Мнение Галилея о том, что один лишь разум не может служить источником правильных физических представлений, разделяли лишь немногие физики. Так, взгляды Декарта критиковал Христиан Гюйгенс. С критикой чистого рационализма выступали и английские физики. Обращаясь к членам Королевского общества, Роберт Гук (1635-1705) заявил: «Имея перед глазами так много фатальных примеров ошибок и заблуждений, совершенных большей частью человечества, когда она опиралась только на силу человеческого разума, мы начали теперь проверять все гипотезы свидетельством органов чувств».
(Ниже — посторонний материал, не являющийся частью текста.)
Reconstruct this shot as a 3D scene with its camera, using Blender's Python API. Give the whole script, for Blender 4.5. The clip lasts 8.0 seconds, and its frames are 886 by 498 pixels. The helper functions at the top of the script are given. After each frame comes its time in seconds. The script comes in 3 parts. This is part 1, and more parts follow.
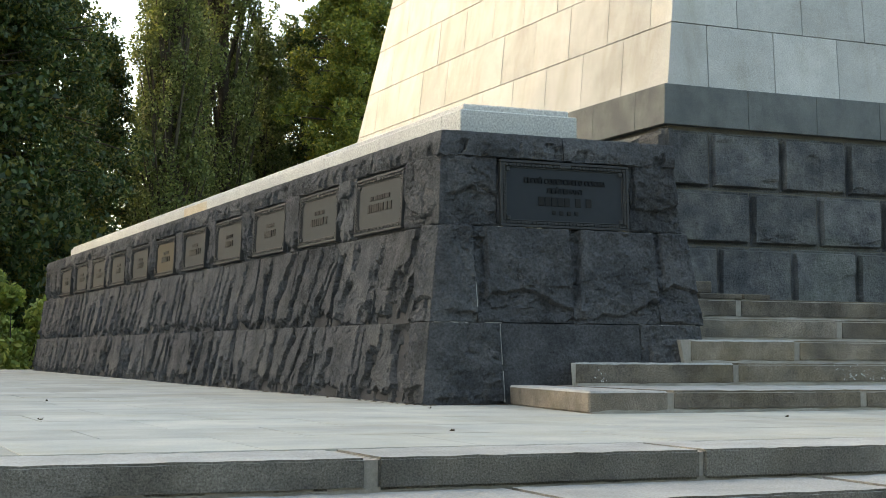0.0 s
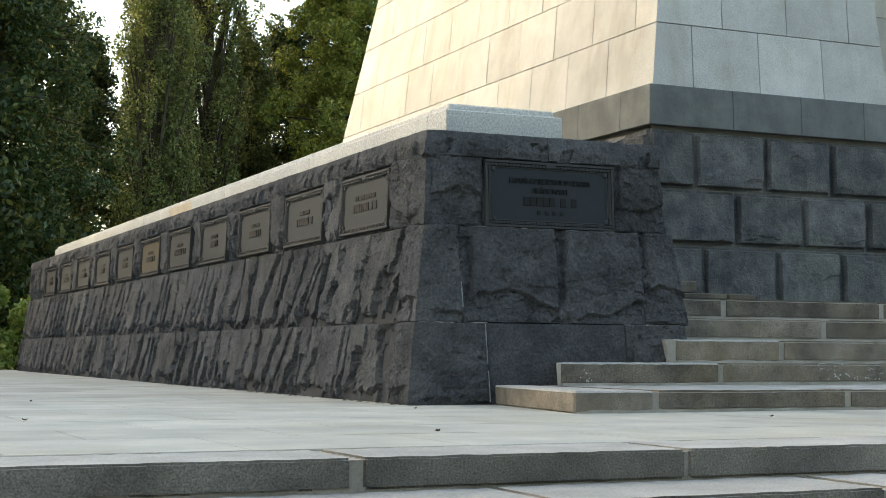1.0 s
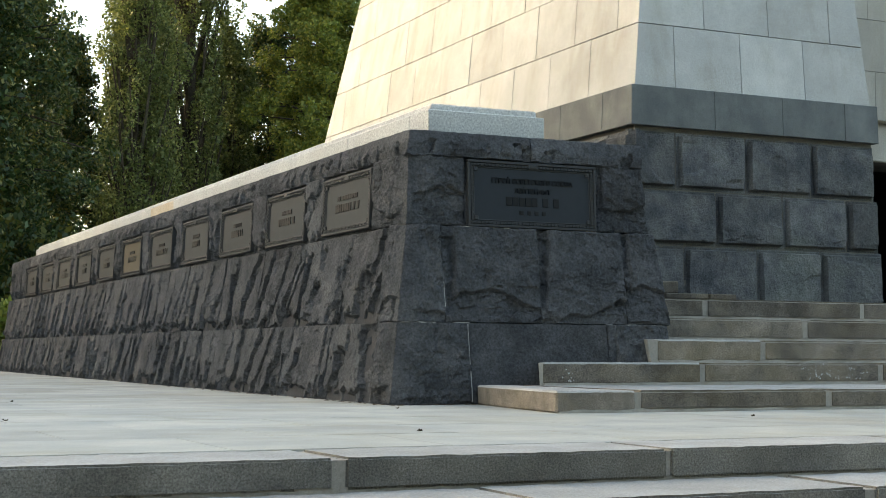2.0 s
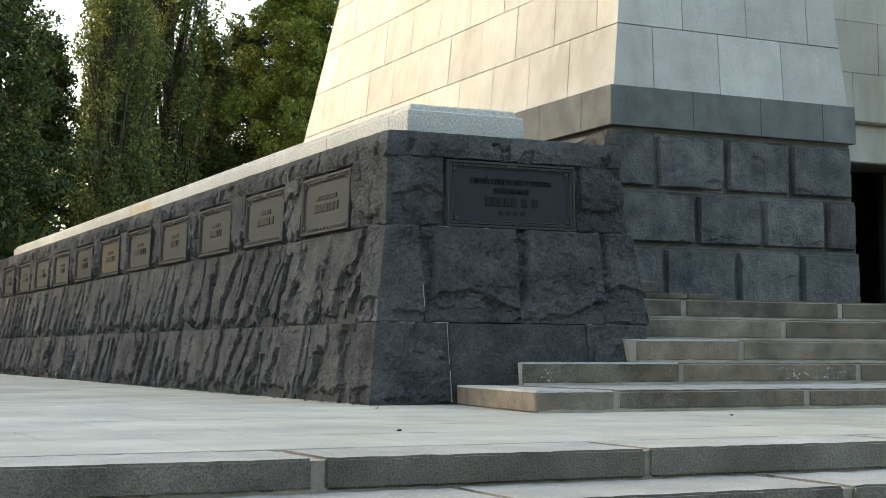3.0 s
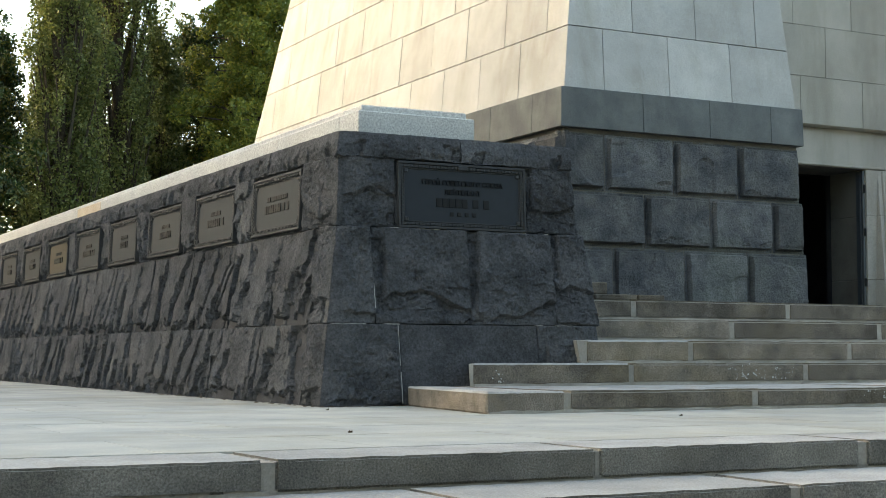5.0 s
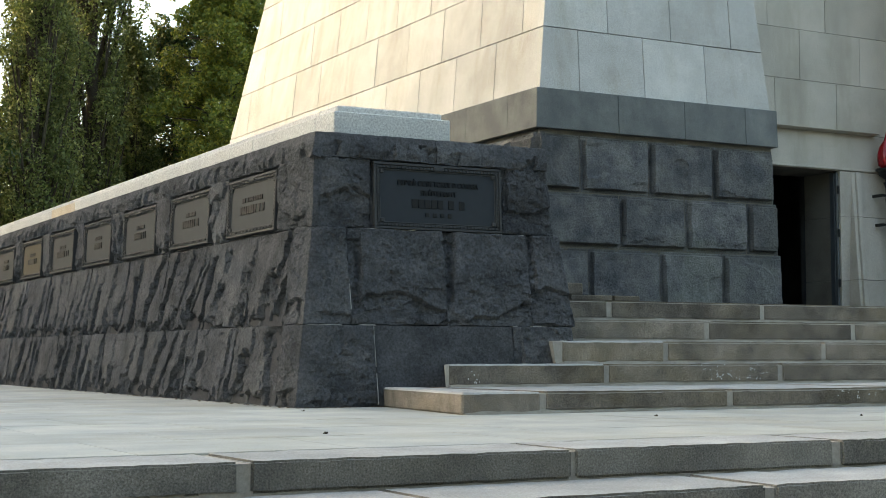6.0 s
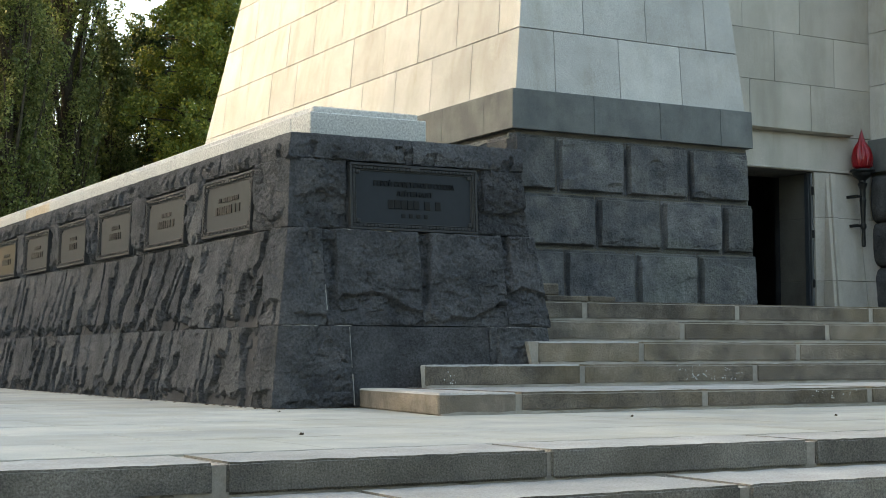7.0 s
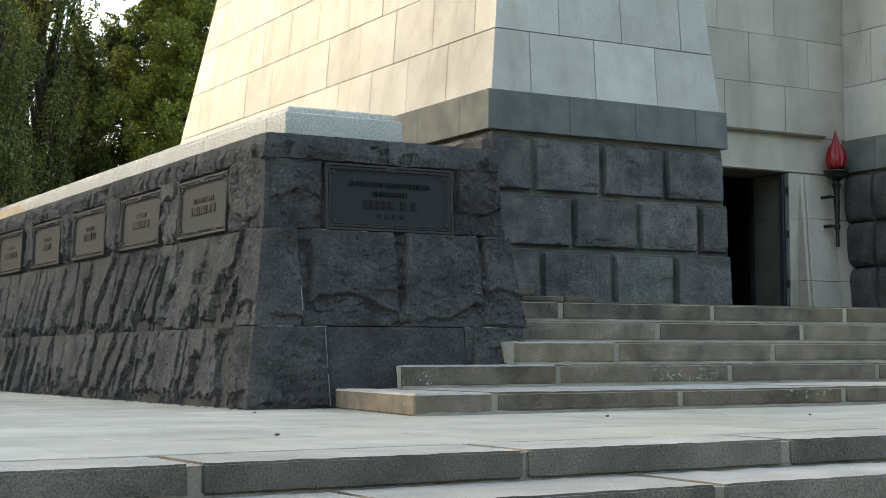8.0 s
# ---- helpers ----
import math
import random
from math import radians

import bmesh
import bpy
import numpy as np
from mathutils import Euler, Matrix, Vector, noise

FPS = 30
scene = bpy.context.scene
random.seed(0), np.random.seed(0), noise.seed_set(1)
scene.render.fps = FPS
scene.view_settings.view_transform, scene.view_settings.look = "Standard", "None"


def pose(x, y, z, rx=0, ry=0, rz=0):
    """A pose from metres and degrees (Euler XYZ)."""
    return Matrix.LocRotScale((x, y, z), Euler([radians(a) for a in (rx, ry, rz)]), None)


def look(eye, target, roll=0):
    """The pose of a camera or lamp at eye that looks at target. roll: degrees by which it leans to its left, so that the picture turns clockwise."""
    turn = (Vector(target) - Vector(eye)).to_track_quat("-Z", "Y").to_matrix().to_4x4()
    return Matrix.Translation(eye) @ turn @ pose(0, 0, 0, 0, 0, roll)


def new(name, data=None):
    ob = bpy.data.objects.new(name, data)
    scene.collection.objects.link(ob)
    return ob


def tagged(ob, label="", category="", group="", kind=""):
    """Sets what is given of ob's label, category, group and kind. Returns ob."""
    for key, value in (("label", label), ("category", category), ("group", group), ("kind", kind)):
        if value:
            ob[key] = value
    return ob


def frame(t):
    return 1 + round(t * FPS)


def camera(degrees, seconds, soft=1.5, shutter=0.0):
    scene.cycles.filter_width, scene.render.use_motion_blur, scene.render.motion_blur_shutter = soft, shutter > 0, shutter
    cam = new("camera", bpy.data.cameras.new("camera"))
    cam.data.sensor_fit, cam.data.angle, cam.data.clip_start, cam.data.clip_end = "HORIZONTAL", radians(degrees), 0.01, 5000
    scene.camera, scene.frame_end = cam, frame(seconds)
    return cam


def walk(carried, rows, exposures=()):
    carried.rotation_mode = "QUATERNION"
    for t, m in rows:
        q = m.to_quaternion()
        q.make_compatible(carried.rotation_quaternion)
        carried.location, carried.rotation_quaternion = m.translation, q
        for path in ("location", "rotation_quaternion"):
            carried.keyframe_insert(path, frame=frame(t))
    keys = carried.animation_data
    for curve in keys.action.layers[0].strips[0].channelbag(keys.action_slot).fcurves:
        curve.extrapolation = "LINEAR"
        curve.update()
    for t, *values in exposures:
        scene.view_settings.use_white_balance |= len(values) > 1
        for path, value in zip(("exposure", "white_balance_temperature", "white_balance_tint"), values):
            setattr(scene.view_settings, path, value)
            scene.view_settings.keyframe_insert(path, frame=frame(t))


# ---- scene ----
cam = camera(33.4, 8.0, soft=0.9)
EYE = 0.414
ROWS = [
    (0.0, 94.040, -0.340, -23.596),
    (0.5, 94.040, -0.320, -23.854),
    (1.0, 94.042, -0.307, -24.162),
    (1.5, 94.044, -0.290, -24.491),
    (3.0, 94.050, -0.202, -25.650),
    (3.5, 94.054, -0.175, -26.092),
    (4.0, 94.062, -0.150, -26.544),
    (4.5, 94.082, -0.108, -27.047),
    (6.0, 94.137, 0.014, -28.486),
    (6.5, 94.153, 0.043, -28.944),
    (7.0, 94.163, 0.080, -29.412),
    (7.5, 94.171, 0.120, -29.872),
    (8.0, 94.176, 0.162, -30.346),
]
walk(cam, [(t, pose(0, 0, EYE, rx, ry, rz)) for t, rx, ry, rz in ROWS], [(0.0, 2.42, 7900, 6), (8.0, 2.42, 7900, 6)])

# ---- light ----
SUN_EL, SUN_AZ = radians(19), radians(-50)      # azimuth from +Y, positive towards +X
world = bpy.data.worlds.new("world")
scene.world = world
world.use_nodes = True
wn = world.node_tree.nodes
sky = wn.new("ShaderNodeTexSky")
sky.sky_type = "NISHITA"
sky.sun_disc = False
sky.sun_elevation, sky.sun_rotation = SUN_EL, SUN_AZ
sky.air_density, sky.dust_density, sky.ozone_density = 1.0, 3.0, 1.0
wn["Background"].inputs["Strength"].default_value = 0.15
world.node_tree.links.new(sky.outputs[0], wn["Background"].inputs[0])
sun = new("sun", bpy.data.lights.new("sun", "SUN"))
sun.data.energy, sun.data.angle, sun.data.color = 0.33, radians(5), (1.0, 0.955, 0.80)
SUN_DIR = Vector((math.sin(SUN_AZ) * math.cos(SUN_EL), math.cos(SUN_AZ) * math.cos(SUN_EL), math.sin(SUN_EL)))
sun.matrix_world = look(SUN_DIR * 60, (0, 0, 0))


# ---- materials ----
def nodes_of(name):
    m = bpy.data.materials.new(name)
    m.use_nodes = True
    return m, m.node_tree.nodes, m.node_tree.links


def stone_mat(name, base, dark, stain=(0.5, 0.5, 0.5), stain_amount=0.25, grain=90.0, grain_amount=0.3, blotch=1.2,
              rough=0.85, bump=0.3, vary=0.12, streak=False):
    """Stone: blotches, fine grain, stains and relief at true size; each piece a little lighter or darker."""
    m, n, l = nodes_of(name)
    b = n["Principled BSDF"]
    pos = n.new("ShaderNodeNewGeometry").outputs["Position"]

    def tex(scale, detail=4, rough_=0.6, vec=pos):
        t = n.new("ShaderNodeTexNoise")
        t.inputs["Scale"].default_value, t.inputs["Detail"].default_value, t.inputs["Roughness"].default_value = scale, detail, rough_
        l.new(vec, t.inputs["Vector"])
        return t.outputs["Fac"]

    def ramp(fac, lo, hi):
        r = n.new("ShaderNodeMapRange")
        r.inputs[1].default_value, r.inputs[2].default_value = lo, hi
        l.new(fac, r.inputs[0])
        return r.outputs[0]

    def mix(fac, a, c, kind="MIX"):
        x = n.new("ShaderNodeMix")
        x.data_type, x.blend_type = "RGBA", kind
        for i, v in ((0, fac), (6, a), (7, c)):
            if hasattr(v, "is_linked"):
                l.new(v, x.inputs[i])
            else:
                x.inputs[i].default_value = v if i == 0 else (*v, 1)
        return x.outputs[2]

    col = mix(ramp(tex(blotch, 5), 0.35, 0.68), dark, base)
    svec = pos
    if streak:
        mp = n.new("ShaderNodeMapping")
        mp.inputs["Scale"].default_value = (2.6, 2.6, 0.55)
        l.new(pos, mp.inputs["Vector"])
        svec = mp.outputs[0]
    sfac = n.new("ShaderNodeMath")
    sfac.operation = "MULTIPLY"
    sfac.inputs[1].default_value = stain_amount
    l.new(ramp(tex(0.9 if not streak else 1.0, 6, 0.65, svec), 0.48, 0.72), sfac.inputs[0])
    col = mix(sfac.outputs[0], col, stain)
    g = ramp(tex(grain, 2, 0.7), 0.25, 0.75)
    gm = n.new("ShaderNodeMapRange")
    gm.inputs[3].default_value, gm.inputs[4].default_value = 1 - grain_amount, 1 + grain_amount
    l.new(g, gm.inputs[0])
    info = n.new("ShaderNodeObjectInfo")
    rv = n.new("ShaderNodeMapRange")
    rv.inputs[3].default_value, rv.inputs[4].default_value = 1 - vary, 1 + vary
    l.new(info.outputs["Random"], rv.inputs[0])
    mul = n.new("ShaderNodeMath")
    mul.operation = "MULTIPLY"
    l.new(gm.outputs[0], mul.inputs[0])
    l.new(rv.outputs[0], mul.inputs[1])
    sc = n.new("ShaderNodeVectorMath")
    sc.operation = "SCALE"
    l.new(col, sc.inputs[0])
    l.new(mul.outputs[0], sc.inputs["Scale"])
    l.new(sc.outputs[0], b.inputs["Base Color"])
    b.inputs["Roughness"].default_value = rough
    b.inputs["Specular IOR Level"].default_value = 0.15
    bp = n.new("ShaderNodeBump")
    bp.inputs["Strength"].default_value, bp.inputs["Distance"].default_value = bump, 0.03
    add = n.new("ShaderNodeMath")
    l.new(tex(grain * 0.6, 6, 0.75), add.inputs[0])
    l.new(tex(13.0, 6, 0.7), add.inputs[1])
    l.new(add.outputs[0], bp.inputs["Height"])
    l.new(bp.outputs[0], b.inputs["Normal"])
    return m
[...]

Разумеется, Галилей понимал, что эксперимент может привести к неправильному принципу и что дедуктивный вывод из неверного принципа порождал бы ошибочные заключения. Он предлагал и, по-видимому, использовал эксперименты для проверки своих умозаключений и для отбора первых принципов. Но вопрос о том, сколь широко экспериментировал сам Галилей, остается открытым. Некоторые из предложенных им экспериментов иногда называют «мысленными»: Галилей лишь мысленно представлял, что должно получиться в результате такого эксперимента. Тем не менее выдвинутый им принцип, согласно которому физическиепринципы должны опираться на эксперимент и наблюдение, был революционным и имел решающее значение. Сам Галилей не сомневался в том, что некоторые из принципов, использованных богом при сотворении мира, могут быть постигнуты чистым разумом, но, проложив путь эксперименту, Галилей одновременно заронил и сомнения. Если источником основных принципов естествознания должен быть эксперимент, то не должен ли эксперимент служить источником и математических аксиом? Этот вопрос не беспокоил ни самого Галилея, ни его преемников вплоть до начала XIX в. Математика продолжала наслаждаться своим привилегированным положением.